Arch of Constantine

The Arch of Constantine stands between the Roman Forum and the Colosseum in Rome. It is the largest of the three remaining triumphal arches with the Arch of Septimius Severus and the Arch of Titus being the other two. The towering 69 foot arch has been properly preserved and features several different reliefs and fine statues.

Constantine’s Victory

Constantine is credited for being the emperor who was able to bring peace to a Rome that had been replete with on and off civil wars for hundreds of years. Constantine gained power in 312 AD by defeating emperor Maxentius in the battle of the Milvian Bridge. He believed that he was victorious because he had received help from the Christian god. This is what led to the end of Christian persecutions and Christianity becoming the official religion of the Roman Empire. He also moved the capital of the Roman Empire from Rome to Constantinople during his reign. The Arch was built for Emperor Constantine by the People of Rome and the Senate in 315 AD in order to commemorate his victory over emperor Maxentius.

The Arch

The Arch of Constantine is about 85 feet wide and 69 feet high. It has three portals that have been decorated with curved reliefs and sculptures that were taken from older structures. The eight sculptures at the top of the arch were from the Forum of Trajan and are a representation of Dacian warriors whom the Trajans successfully defeated in a war.

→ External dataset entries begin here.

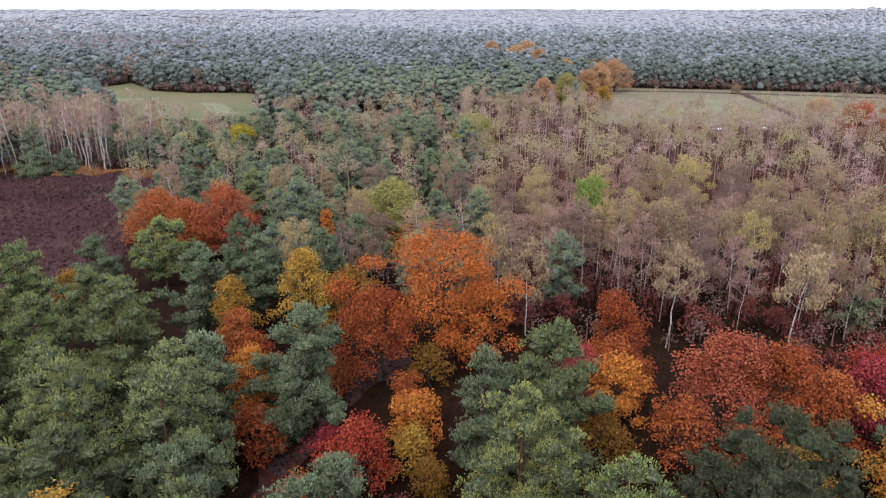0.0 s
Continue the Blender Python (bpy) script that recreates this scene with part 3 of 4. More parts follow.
pine(45.0, 41.0, 13.6, 6.6, "dome", PINE_DARK, 0.02)
pine(-8.2, 42.0, 14.5, 5.2, "flat", PINE_BLUE, 0.45)
pine(-20.4, 40.5, 12.2, 4.6, "flat", PINE, 0.4)
pine(14.0, 43.6, 13.6, 3.5, "dome", PINE_FRESH, 0.4)
pine(20.6, 45.6, 12.6, 3.2, "dome", PINE_DARK, 0.35)
pine(26.4, 45.5, 16.4, 5.6, "flat", PINE_DARK, 0.15)
pine(-29.4, 45.0, 15.2, 5.2, "dome", PINE, 0.3)
pine(-21.4, 46.5, 12.8, 4.6, "flat", PINE_BLUE, 0.35)
pine(6.6, 49.5, 16.2, 5.2, "dome", PINE_OLIVE, 0.25)
pine(-31.2, 50.0, 18.0, 5.6, "dome", PINE_OLIVE, 0.3)
pine(-23.6, 50.5, 17.2, 4.8, "dome", PINE, 0.3)
pine(45.4, 57.0, 12.2, 3.4, "tower", PINE_BLUE, 0.2)
pine(-25.0, 56.0, 17.0, 5.0, "dome", PINE, 0.35)
pine(3.6, 59.5, 14.6, 3.4, "dome", PINE_BLUE, 0.35)
pine(10.6, 58.5, 17.8, 5.2, "dome", PINE, 0.35)
pine(-38.0, 58.0, 15.0, 4.8, "dome", PINE, 0.3)
pine(-24.6, 63.5, 14.2, 3.8, "dome", PINE_BLUE, 0.3)
pine(-15.4, 66.5, 15.8, 5.6, "dome", PINE_BLUE, 0.25, lean=(0.04, 0))
pine(-35.0, 68.0, 17.8, 5.4, "dome", PINE_OLIVE, 0.3)
pine(-46.8, 72.0, 14.8, 4.6, "dome", PINE_FRESH, 0.35)
pine(-40.0, 78.0, 14.0, 4.6, "dome", PINE, 0.3)
pine(-62.0, 72.0, 11.8, 3.4, "flat", PINE, 0.45)
pine(-77.0, 79.5, 15.6, 4.6, "flat", PINE_FRESH, 0.58)
pine(-70.0, 80.5, 14.6, 3.6, "flat", PINE, 0.55)
pine(-63.6, 85.0, 16.0, 2.8, "dome", PINE_DARK, 0.4)
pine(-57.0, 87.0, 15.4, 4.0, "flat", PINE_FRESH, 0.45)
pine(-33.0, 89.0, 15.0, 4.6, "dome", PINE_BLUE, 0.3)
pine(-27.0, 96.0, 14.0, 4.4, "dome", PINE_BLUE, 0.3)
pine(-17.0, 95.0, 15.0, 4.6, "dome", PINE_BLUE, 0.3)
pine(-47.0, 110.0, 12.4, 5.6, "dome", PINE_FRESH, 0.25)
pine(-33.4, 108.5, 13.2, 4.4, "dome", PINE_BLUE, 0.3)
pine(-22.0, 120.0, 12.6, 5.2, "dome", PINE_BLUE, 0.25)
pine(-15.0, 113.0, 12.0, 4.6, "dome", PINE_BLUE, 0.25)
pine(-39.0, 139.0, 14.0, 3.8, "tower", PINE, 0.35)
pine(-3.8, 158.0, 14.2, 6.4, "flat", PINE_BLUE, 0.25)
pine(-96.0, 164.0, 13.5, 4.2, "dome", PINE_BLUE, 0.72)
pine(-92.4, 169.0, 12.6, 3.4, "dome", PINE_BLUE, 0.72)
pine(-70.0, 200.0, 13.0, 5.2, "dome", PINE_BLUE, 0.2)
pine(-46.8, 224.0, 12.4, 6.4, "dome", PINE_BLUE, 0.25)
pine(102.0, 139.0, 13.6, 4.6, "dome", PINE, 0.4)
pine(110.0, 145.0, 14.6, 5.0, "flat", PINE_BLUE, 0.4)
pine(118.5, 140.0, 13.8, 4.8, "dome", PINE, 0.4)
pine(107.0, 154.0, 14.2, 4.4, "dome", PINE_BLUE, 0.4)
pine(117.0, 152.0, 14.4, 5.2, "flat", PINE, 0.4)
pine(127.0, 149.0, 13.6, 5.0, "dome", PINE_BLUE, 0.4)
pine(124.0, 163.0, 14.0, 4.8, "flat", PINE, 0.4)
pine(73.7, 70.0, 8.2, 3.8, "dome", PINE_BLUE, 0.15)
pine(66.0, 66.0, 7.6, 3.4, "dome", PINE_BLUE, 0.15)
pine(60.0, 92.0, 7.4, 3.6, "dome", PINE_BLUE, 0.15)

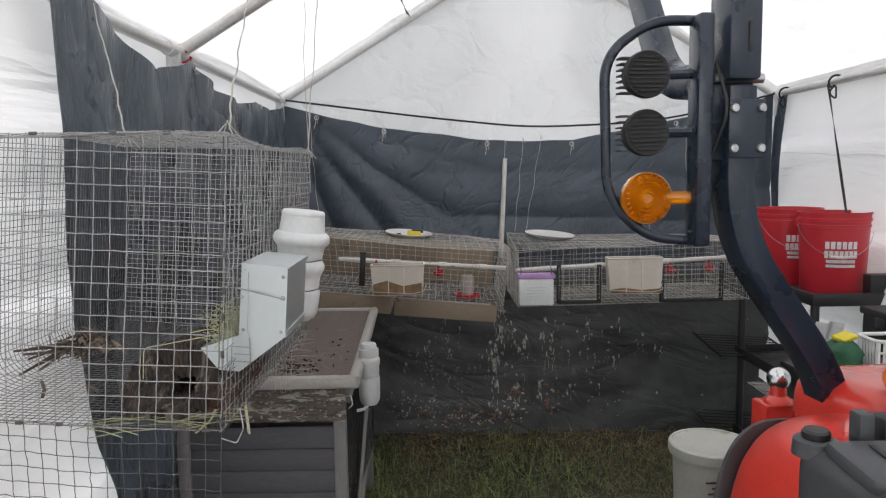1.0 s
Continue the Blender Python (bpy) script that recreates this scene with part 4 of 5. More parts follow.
ell = [(0.55 * math.cos(2 * math.pi * i / 14), math.sin(2 * math.pi * i / 14)) for i in range(14)]
path = fillet([(1.45, 0.795, 1.096), (1.412, 0.795, 1.101), (1.386, 0.79, 1.075), (1.388, 0.775, 1.034), (1.405, 0.755, 1.008), (1.425, 0.735, 0.985), (1.442, 0.72, 0.955), (1.45, 0.715, 0.90)], 0.02, 5)
rad = [lerp(0.022, 0.044, (i / (len(path) - 1)) ** 1.6) * (1 + 0.10 * math.sin(i * 1.1)) for i in range(len(path))]
wrap = Geo().tube(path, rad, prof=ell, up=(0, 1, 0))
wrap.v = [tuple(Vector(p) + 0.0045 * noise.noise_vector(Vector(p) * 38)) for p in wrap.v]
part("wrap", wrap, M_ORANGE, oc, angle=180)
part("hanging_fold", lump((1.437, 0.725, 0.950), (0.035, 0.03, 0.06), 5, 0.35), M_ORANGE, oc, angle=180)

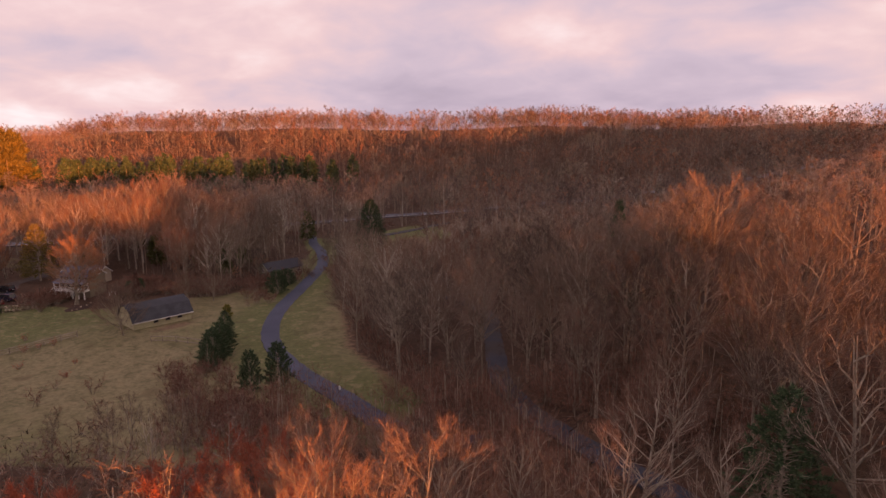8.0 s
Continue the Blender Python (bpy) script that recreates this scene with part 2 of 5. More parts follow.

The Aurelius panels between the sculptures were taken from monuments that were built for Emperor Marcus Aurelius, the roundels come from emperor Hadrian’s time. The master piece of the Arch of Constantine is the Trajan relief which was divided into four different parts and inserted into the Arch. The relief depicts episodes from the battle against Maxentius. It shows Constantine’s army driving Maxentius’ troops into the Tiber. These decorations stand out from the rest because they lack realism and are of a lower quality compared to the ones from the era of Trajan and Hadrian. This showed that the artistic level had declined during the continual civil wars over the previous century and was symbolic of the Roman Empire’s decline.

Constantine’s Legacy

Rome was never the same after Constantine’s reign. Rome eventually developed into a different type of empire, one headed by the Local Roman Bishop who is today known as the Pope. This new empire led to the domination of Christianity in Europe from the middle ages to the Enlightenment. This domination is what fueled the age of exploration and continues to hold vast power to this very day.

Tips for Travelers

Travelers can examine the Arch of Constantine for a few minutes en route between the back entrance to the Colosseum and the forum. However, if you would like a more detailed look at the arch then you should instead consider booking a private guided tour that is inclusive of a stop at the Arch. Since there are a lot of inscriptions and decorations that represent different aspects of history, you should look for a guide who is familiar with the history of Ancient Rome.